CorWave has reported promising early results for its left ventricle assist device (LVAD) system, which has the features of pulsatility and a blood speed close to the physiological pace and can be implanted with minimally invasive surgery. The results were presented at 10th European Mechanical Circulatory Support meeting (EUMS; 2–5 December, Paris, France).
The results were presented in a poster session at EUMS and during a session dedicated to innovative technologies, and showed that the pump will be able to fully support a patient in pulsatile mode based on the high hydraulic power generated by the pump and its ability to instantly change flow rate. The CorWave physiologic pulsatile function has been proven to be successful in in vitro and in vivo environments.
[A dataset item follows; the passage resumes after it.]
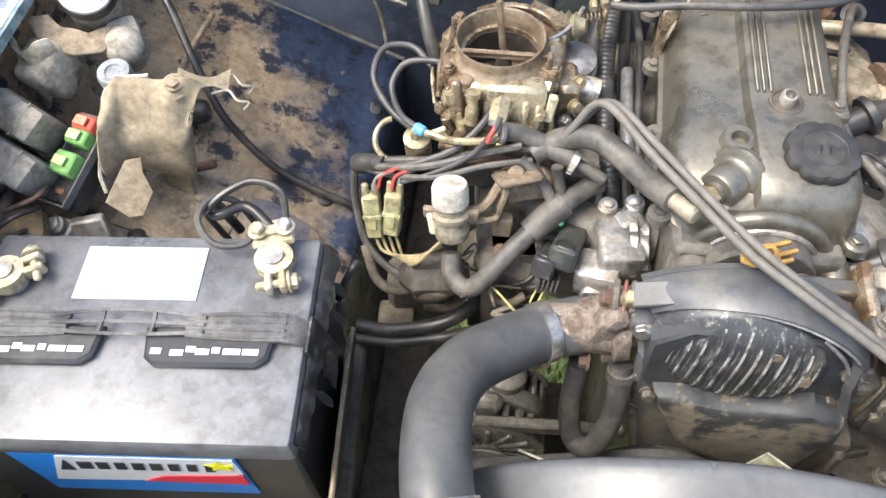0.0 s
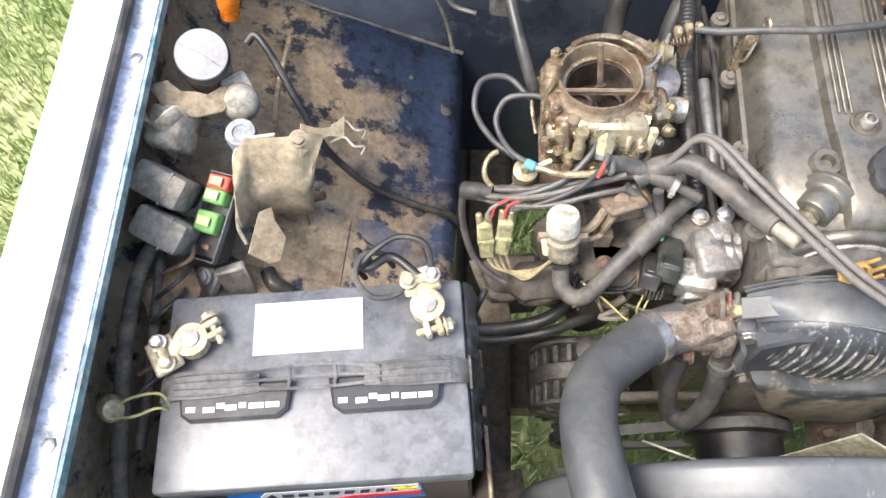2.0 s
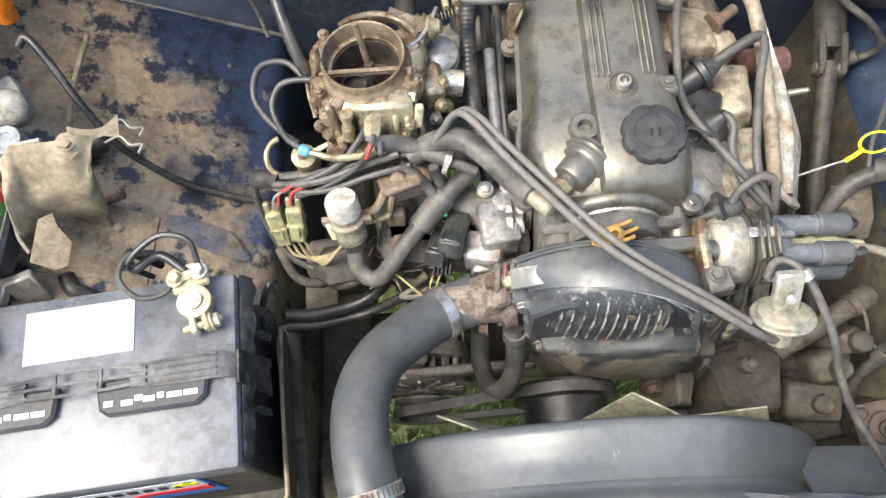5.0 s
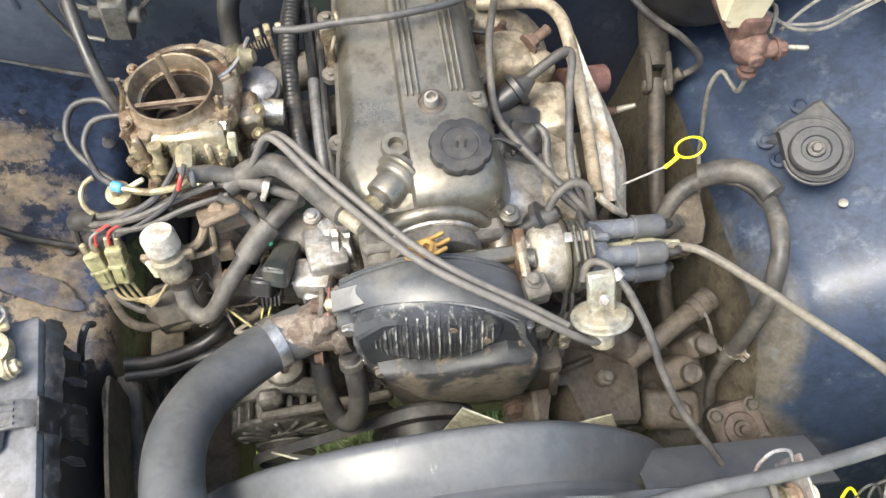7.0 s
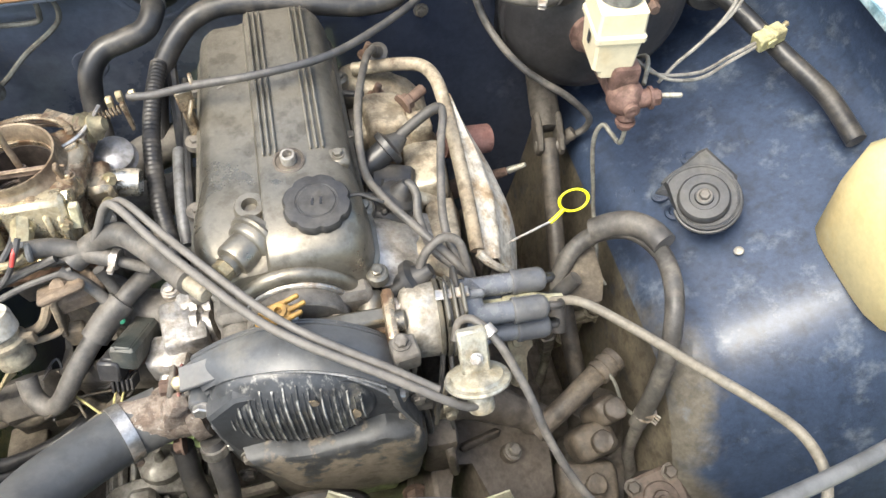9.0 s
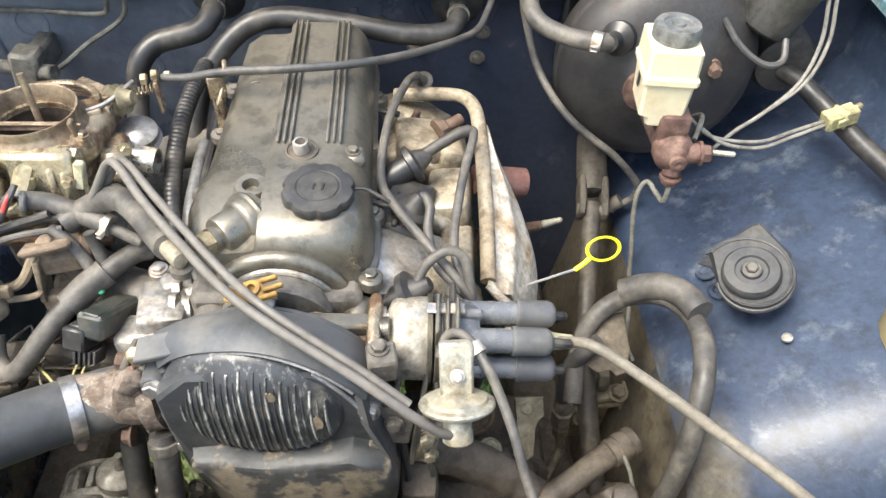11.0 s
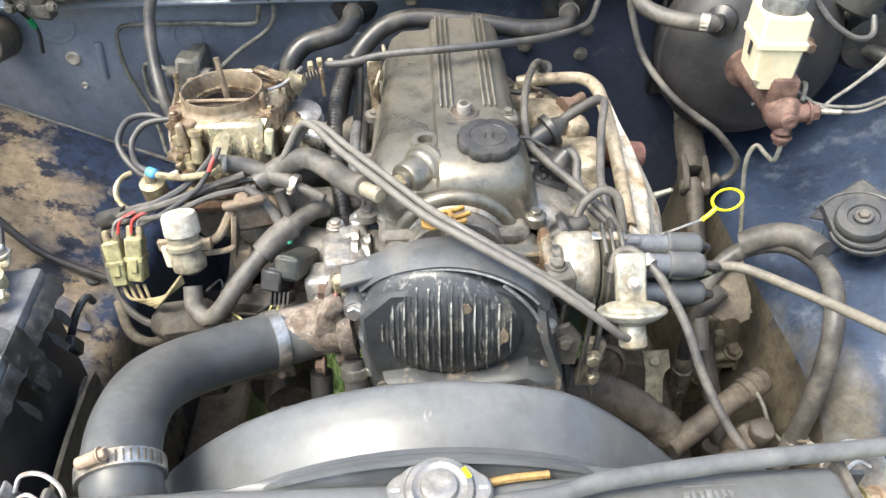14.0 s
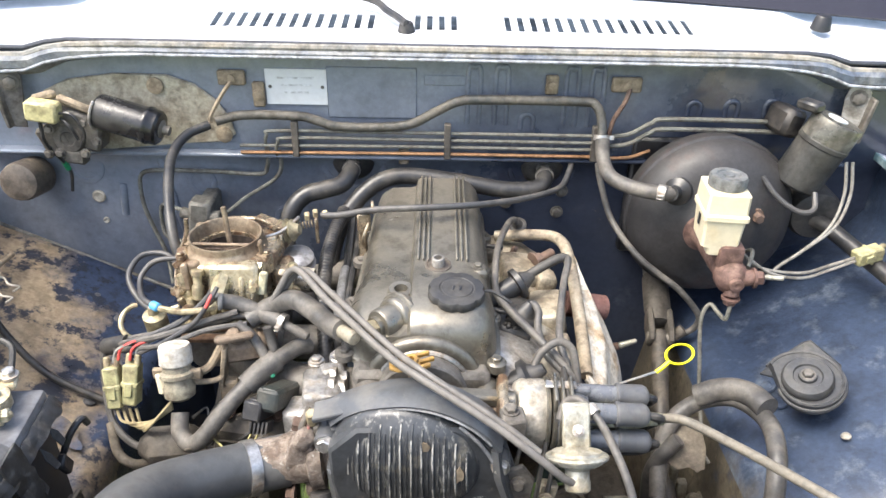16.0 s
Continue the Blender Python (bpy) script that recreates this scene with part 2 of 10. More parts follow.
def thing(name, at, label, category, group="", kind=""):
    ob = new(name)
    ob.empty_display_size = 0.01
    ob.location = at
    return tagged(ob, label, category, group, kind)


def solid(name, bm, material, label, category, group="", kind="", angle=38):
    return tagged(link_mesh(name, bm, material, angle), label, category, group, kind)


def aim(p, d, side=(0, 0, 1)):
    """A frame at p whose z axis points along d and whose x axis lies as near as can be to side."""
    z = Vector(d).normalized()
    s = Vector(side)
    if abs(z.dot(s.normalized())) > 0.98:
        s = Vector((1, 0, 0)) if abs(z.x) < 0.9 else Vector((0, 1, 0))
    y = z.cross(s).normalized()
    x = y.cross(z)
    m = Matrix((x, y, z)).transposed().to_4x4()
    m.translation = p
    return m


def lathe(bm, m, prof, n=24, lobes=0, depth=0.0):
    rings = []
    for r, h in prof:
        if r <= 1e-6:
            rings.append([bm.verts.new(m @ Vector((0, 0, h)))])
        else:
            ring = []
            for i in range(n):
                a = 2 * math.pi * i / n
                rr = r * (1 - depth * (0.5 + 0.5 * math.cos(lobes * a)) ** 5) if lobes and r > 0.02 else r
                ring.append(bm.verts.new(m @ Vector((rr * math.cos(a), rr * math.sin(a), h))))
            rings.append(ring)
    for a, b in zip(rings, rings[1:]):
        if len(a) == 1 and len(b) == 1:
            continue
        for i in range(n):
            j = (i + 1) % n
            if len(a) == 1:
                bm.faces.new((a[0], b[j], b[i]))
            elif len(b) == 1:
                bm.faces.new((a[i], a[j], b[0]))
            else:
                bm.faces.new((a[i], a[j], b[j], b[i]))
    for ring in (rings[0], rings[-1]):
        if len(ring) > 2:
            bm.faces.new(ring)
    return bm


def cyl(bm, p, q, r, r2=None, n=20, bev=0.0015):
    p, q = Vector(p), Vector(q)
    h = (q - p).length
    r2 = r if r2 is None else r2
    bev = min(bev, h / 3, r / 2, r2 / 2)
    return lathe(bm, aim(p, q - p), [(r - bev, 0), (r, bev), (r2, h - bev), (r2 - bev, h)], n)


def hollow(bm, p, q, r, wall, n=20):
    p, q = Vector(p), Vector(q)
    h = (q - p).length
    lathe(bm, aim(p, q - p), [(r, 0), (r, h), (r - wall, h), (r - wall, h * 0.35), (0, h * 0.35)], n)
    return bm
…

Mechanical pumps can significantly extend the life of late-stage heart failure patients. However, patients implanted with current devices experience significant adverse effects such as strokes, haemorrhages, clots or gastrointestinal bleeding, resulting in re-admission to hospital and reduced quality of life. The CorWave technology aims to reduce these adverse events, significantly improving the patient’s quality of life and cutting the overall cost of treatment.
Using a completely novel approach, CorWave has developed a system based on a wave membrane. The undulating polymer membrane gently pushes the blood on both sides of a membrane, from the outer edge to the inner orifice, where it exits the pump. The instantaneous change in output of the CorWave pump produces a pulsatile flow that mimics the action of the heart. Despite its small size, the CorWave device can pump 4 to 10L/min and therefore totally replace heart function. The blood velocity induced by the pump (1.5m/sec) is similar to the blood velocity of a healthy heart and much lower than the ones observed in rotary pumps (4-10 m/sec).
Carl Botterbusch, CTO of CorWave, says: “We believe the gentle movement of the membrane will allow for less alteration of the blood, leading to fewer complications.We are working on another version of the pump based on a tubular shaped membrane which will combine minimally invasive surgery and physiologic pumping.”